Since leaving the corporate work world I’ve had the luxury of creating this week as my own self-imposed, seasonally-correct, perfectly fitting in time to be with my son. The older he gets, the less time we actually spend with each other, for this college week is more about reconnecting with his friends here and I respect that; neither of us is particularly needy. On the contrary, we’re independent to the nth degree. Still, there is a silent agreement we both understand without needing to speak of, that this week totally belongs to him, and so do I. Everyone else in the family comes 2nd, all my customers come 3rd, everyone else in the world after that.

My daughter gets her own week from me too: Hers is in March near the time of her birthday and with Spring Break. My husbands gets his too: His is more of a wild card, for we need to fit it into his employer’s schedule, but because I have more control of my schedule we always can, and we always do.

So as you can see, even the best tastes of freedom thrive on some kind of structure for me. Grounding me, giving me my footing for every other time I might calendar. Feeling in control by thriving on structure is the form I choose.

Even if you are not self-employed as I am, I bet you can begin to thrive on structure of your own design too if you just plan ahead a bit better. It doesn’t take that much time; here’s what you do on your next day off:

1. Write down some notes, just as bullet points or short phrases, on what those Aloha Spirit connected soul deposits are for you.

  • List names of the people you know you need to connect with to feel you are truly part of the human race, experiencing love in all its forms, romantic and otherwise.
  • Write down the rituals you know are part of your Mālama, your self-care. Prowling bookstores and neighborhood coffee joints, having date nights, coaching after-school sports, volunteering … what are your choices?

2. Get your calendar out next, and look for times you can dedicate to those soul deposits you listed, times which will end up to be carved out for your own well-being too. It may not be you can plan whole weeks like I do, but I am sure you can start with day-long or weekend-long dedications.

3. Call the people who are part of your plans or send them a note, and get those days blocked on their calendars too.

4. Next, carve out other times for yourself, for you can only taste freedom when you personally are experiencing it.

  • Block days here and there as sacred times you can plan for your hobbies, or for events you want to capitalize on (like my Volcano Run).
  • A great way to do this is to look for those long stretches of time where there are no three-day weekends and you can create them.
  • Another is to piggy-back your planning around coming holidays so they are no longer stressful for you.

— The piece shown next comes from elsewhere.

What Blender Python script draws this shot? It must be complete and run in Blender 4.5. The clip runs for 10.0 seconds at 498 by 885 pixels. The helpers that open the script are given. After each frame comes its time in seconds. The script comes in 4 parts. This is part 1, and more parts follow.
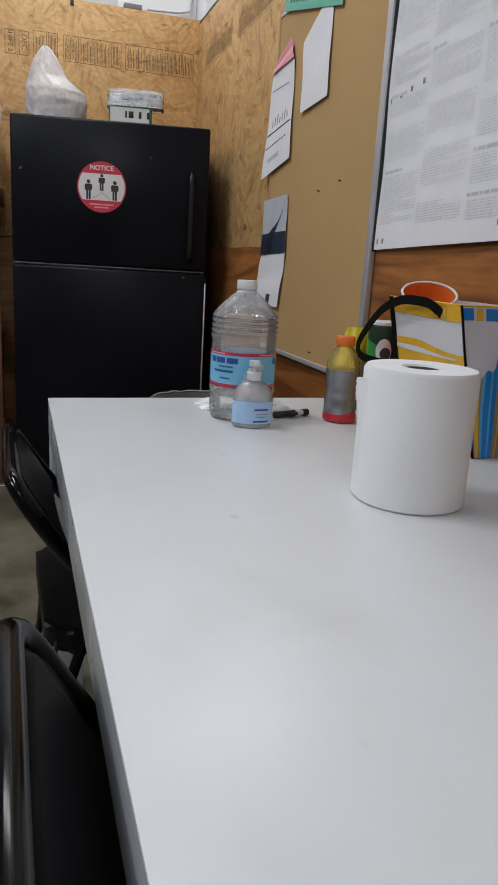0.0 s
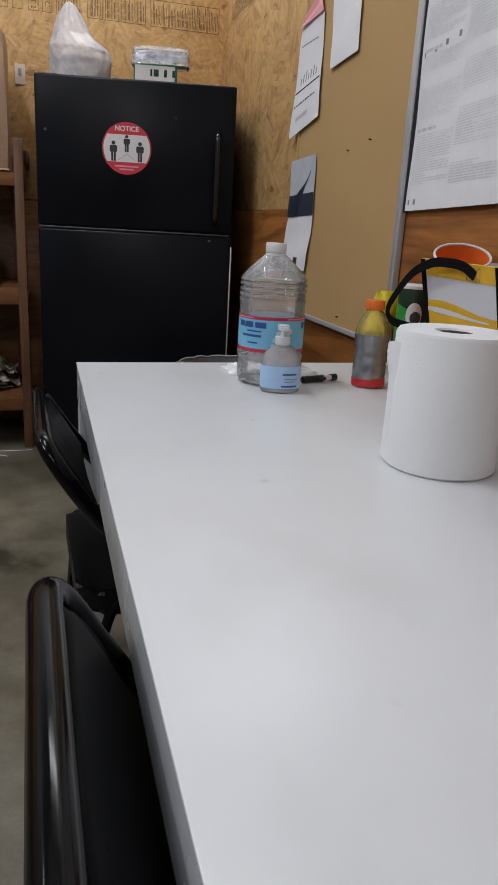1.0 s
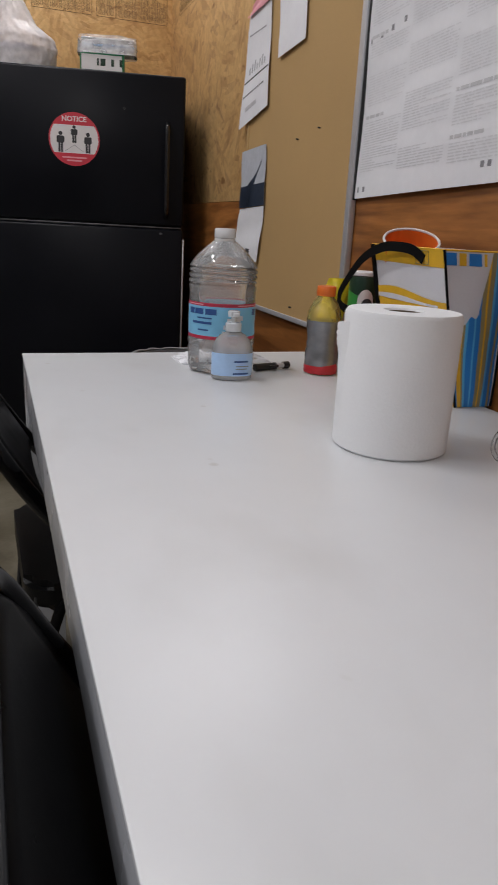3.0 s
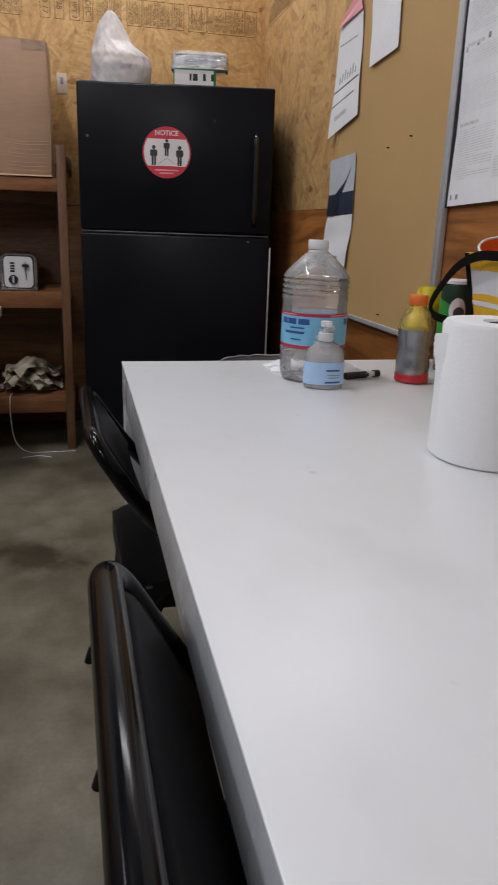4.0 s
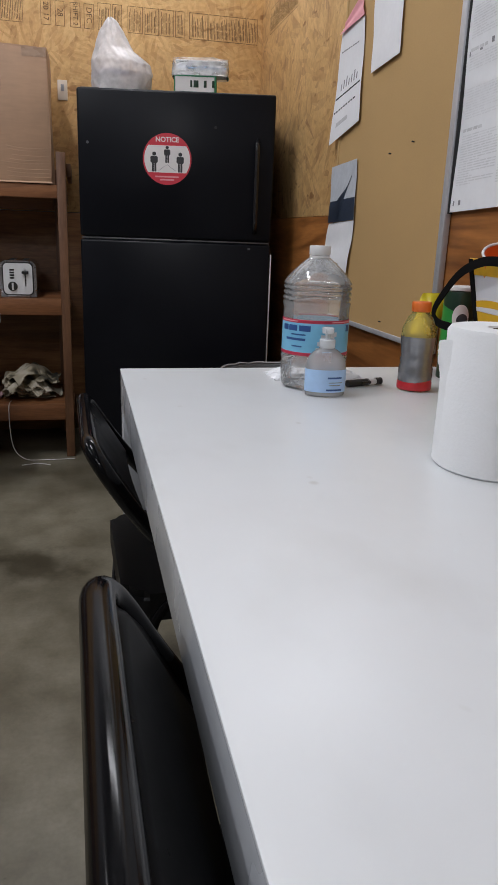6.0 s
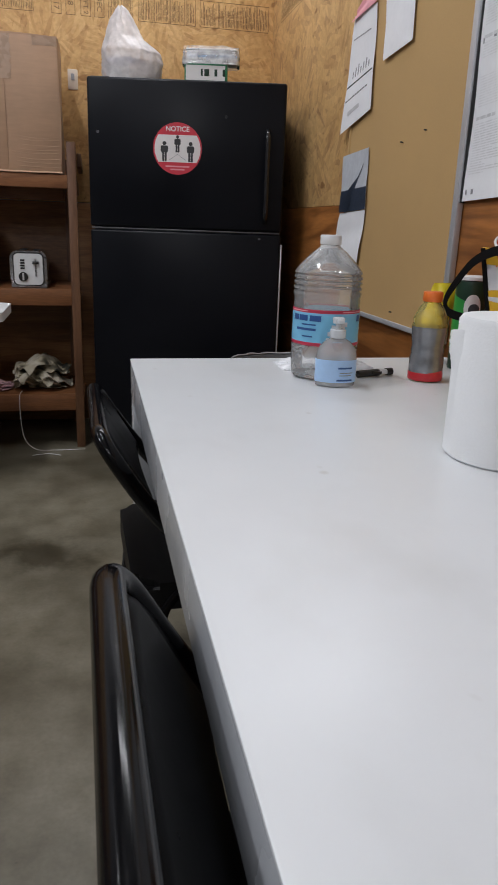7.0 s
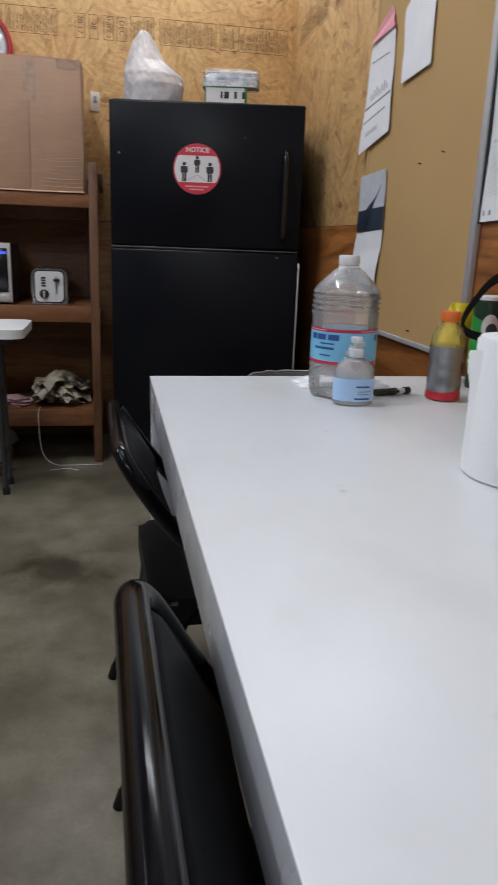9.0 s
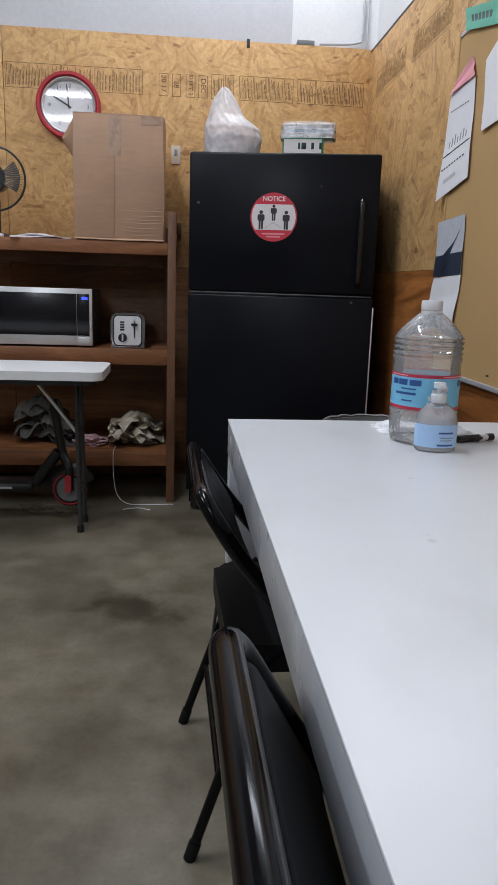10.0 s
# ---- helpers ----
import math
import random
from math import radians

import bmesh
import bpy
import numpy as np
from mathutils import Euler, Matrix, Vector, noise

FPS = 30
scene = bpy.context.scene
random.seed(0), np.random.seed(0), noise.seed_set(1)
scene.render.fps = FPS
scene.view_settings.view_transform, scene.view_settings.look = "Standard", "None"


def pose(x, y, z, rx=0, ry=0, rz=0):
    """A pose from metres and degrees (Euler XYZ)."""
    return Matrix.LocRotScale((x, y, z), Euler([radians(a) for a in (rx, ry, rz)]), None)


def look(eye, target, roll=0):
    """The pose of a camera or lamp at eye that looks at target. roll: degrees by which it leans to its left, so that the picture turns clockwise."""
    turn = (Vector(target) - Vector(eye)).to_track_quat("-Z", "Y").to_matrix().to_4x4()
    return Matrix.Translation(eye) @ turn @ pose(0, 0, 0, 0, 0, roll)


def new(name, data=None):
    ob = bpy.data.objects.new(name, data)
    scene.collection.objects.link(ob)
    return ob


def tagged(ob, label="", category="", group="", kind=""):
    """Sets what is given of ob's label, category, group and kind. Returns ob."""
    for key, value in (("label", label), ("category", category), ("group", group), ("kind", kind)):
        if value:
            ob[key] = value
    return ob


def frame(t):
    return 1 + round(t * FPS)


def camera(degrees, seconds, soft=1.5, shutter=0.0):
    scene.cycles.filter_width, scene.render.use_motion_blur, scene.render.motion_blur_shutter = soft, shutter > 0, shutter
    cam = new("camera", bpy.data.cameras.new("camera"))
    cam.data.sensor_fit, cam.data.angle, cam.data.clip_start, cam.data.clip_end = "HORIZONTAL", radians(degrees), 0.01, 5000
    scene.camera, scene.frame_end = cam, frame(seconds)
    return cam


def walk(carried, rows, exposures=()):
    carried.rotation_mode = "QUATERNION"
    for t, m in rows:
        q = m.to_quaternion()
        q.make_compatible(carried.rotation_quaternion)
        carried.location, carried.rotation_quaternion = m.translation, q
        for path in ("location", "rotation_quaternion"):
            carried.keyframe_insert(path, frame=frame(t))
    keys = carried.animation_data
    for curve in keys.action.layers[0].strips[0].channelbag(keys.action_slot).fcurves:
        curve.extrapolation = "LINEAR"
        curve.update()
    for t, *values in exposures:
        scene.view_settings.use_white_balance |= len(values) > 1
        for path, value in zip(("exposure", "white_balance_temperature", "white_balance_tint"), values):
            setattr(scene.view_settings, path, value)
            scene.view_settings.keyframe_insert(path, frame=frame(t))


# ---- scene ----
cam = camera(38.9, 10.0, shutter=0.5)
PATH = [
    (0, (-0.042, 0.173, 1.098), (0.568, 2.014, 0.607), 3.5),
    (0.5, (-0.048, 0.164, 1.11), (0.596, 1.983, 0.586), 4.6),
    (1, (-0.052, 0.176, 1.095), (0.493, 2.008, 0.508), 3.3),
    (1.5, (-0.05, 0.184, 1.086), (0.507, 2.012, 0.498), 2.9),
    (2, (-0.04, 0.19, 1.079), (0.586, 1.982, 0.45), 1.9),
    (2.2, (-0.029, 0.18, 1.077), (0.696, 1.95, 0.492), 2.5),
    (3.3, (-0.036, 0.187, 1.066), (0.573, 2.002, 0.488), 3.5),
    (3.5, (-0.048, 0.18, 1.076), (0.528, 2.008, 0.506), 3.5),
    (4, (-0.071, 0.165, 1.083), (0.375, 2.026, 0.5), 2.1),
    (4.5, (-0.067, 0.193, 1.08), (0.325, 2.07, 0.51), 1.6),
    (5, (-0.059, 0.184, 1.076), (0.378, 2.047, 0.495), 1.0),
    (5.5, (-0.066, 0.186, 1.077), (0.382, 2.055, 0.523), 2.0),
    (6.8, (-0.058, 0.194, 1.078), (0.38, 2.055, 0.493), 2.3),
    (7, (-0.064, 0.19, 1.075), (0.353, 2.056, 0.488), 2.1),
    (7.5, (-0.067, 0.188, 1.077), (0.329, 2.064, 0.507), 2.0),
    (8, (-0.063, 0.182, 1.08), (0.367, 2.055, 0.528), 2.2),
    (8.5, (-0.068, 0.18, 1.08), (0.352, 2.057, 0.532), 2.2),
    (9, (-0.073, 0.181, 1.081), (0.304, 2.068, 0.536), 2.2),
    (9.5, (-0.094, 0.181, 1.085), (0.105, 2.118, 0.631), 1.5),
    (10, (-0.102, 0.19, 1.083), (0.094, 2.132, 0.647), 1.9),
]
walk(cam, [(t, look(eye, target, roll)) for t, eye, target, roll in PATH],
     [(0, -0.03, 6480, 9), (1.5, -0.05, 6620, 11), (3.5, -0.1, 6820, 13), (4.5, 0.1, 6550, 12), (8.5, 0.09, 6480, 10), (9.5, 0.17, 6250, 10), (10, 0.16, 6200, 10)])

# ---- light ----
world = bpy.data.worlds.new("world")
scene.world = world
world.use_nodes = True
world.node_tree.nodes["Background"].inputs[0].default_value = (0.75, 0.85, 1.0, 1)
world.node_tree.nodes["Background"].inputs[1].default_value = 0.3


def tube_light(x, y, z, length, watts, turn=0):
    la = bpy.data.lights.new("tube_lamp", "AREA")
    la.shape, la.size, la.size_y, la.energy, la.color = "RECTANGLE", length, 0.14, watts, (0.905, 0.935, 1.0)
    ob = new("tube_lamp", la)
    ob.matrix_world = pose(x, y, z, 0, 0, turn)
    return ob


# first two follow the clock's glare; the others are unseen, added for fill
LAMPS = [(-1.5, -1.6, 3.31, 0, 27), (-1.5, -3.0, 3.31, 0, 27), (-0.85, 1.85, 3.7, 90, 39), (-2.9, 1.0, 3.6, 90, 48), (0.25, 3.55, 3.4, 0, 16), (-2.9, 3.2, 3.7, 90, 14)]
for lx, ly, lz, lt, lw in LAMPS:
    tube_light(lx, ly, lz, 1.2, lw, lt)


# ---- materials ----
def nodes_of(name):
    m = bpy.data.materials.new(name)
    m.use_nodes = True
    nt = m.node_tree
    return m, nt, nt.nodes["Principled BSDF"]


def rgba(c):
    return (c[0], c[1], c[2], 1)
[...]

It all starts with planning
. If you are not a planner by nature, you should still consider trying to cultivate more of it in your habits. Think about it; I’ve planned for this week I’m now enjoying every year, and a whole year in advance. But within the week itself, not a single appointment is on my calendar; I completely fly by the seat of my pants on the whims of the wind. I have planned for unplanned time; if I don’t I may never get it.

This is ‘Imi ola;
creating the form and function for your best possible life. Ultimately, we are in some measure of control; grab it where you can. How can you deny yourself the pleasure?


  1. says

    Rosa, great summary. Someone wrote: “If you plan, you succeed; if you fail to plan, you will fail.” or something like that… we need regular reminders to do so, but when we do, and it works out better than planned, that is a real good thing!
    Enjoy this special time!

  2. says

    Great article Rosa. I like how you make your family and your time so important. It is easy to lose track of what really is important and we can easily miss out on so much. Time is our most precious commodity. It seems as though you recognize that and take every opportunity to make the most of it. thanks for helping me to stay grounded.

  3. says

    This article hit me at just the right time Rosa. Whether you say planning, or intentional, it’s never the wrong time to spend extra time with family. Thanks for the reminder!

  4. says

    Aloha Steve, Rocky, and Phil,
    Thank you for stopping by and adding your good thoughts; I love hearing from you!
    Welcome to Talking Story and the Ho’ohana Community Call Cruncher; we hope to hear more from you as time goes by – glad you clicked in!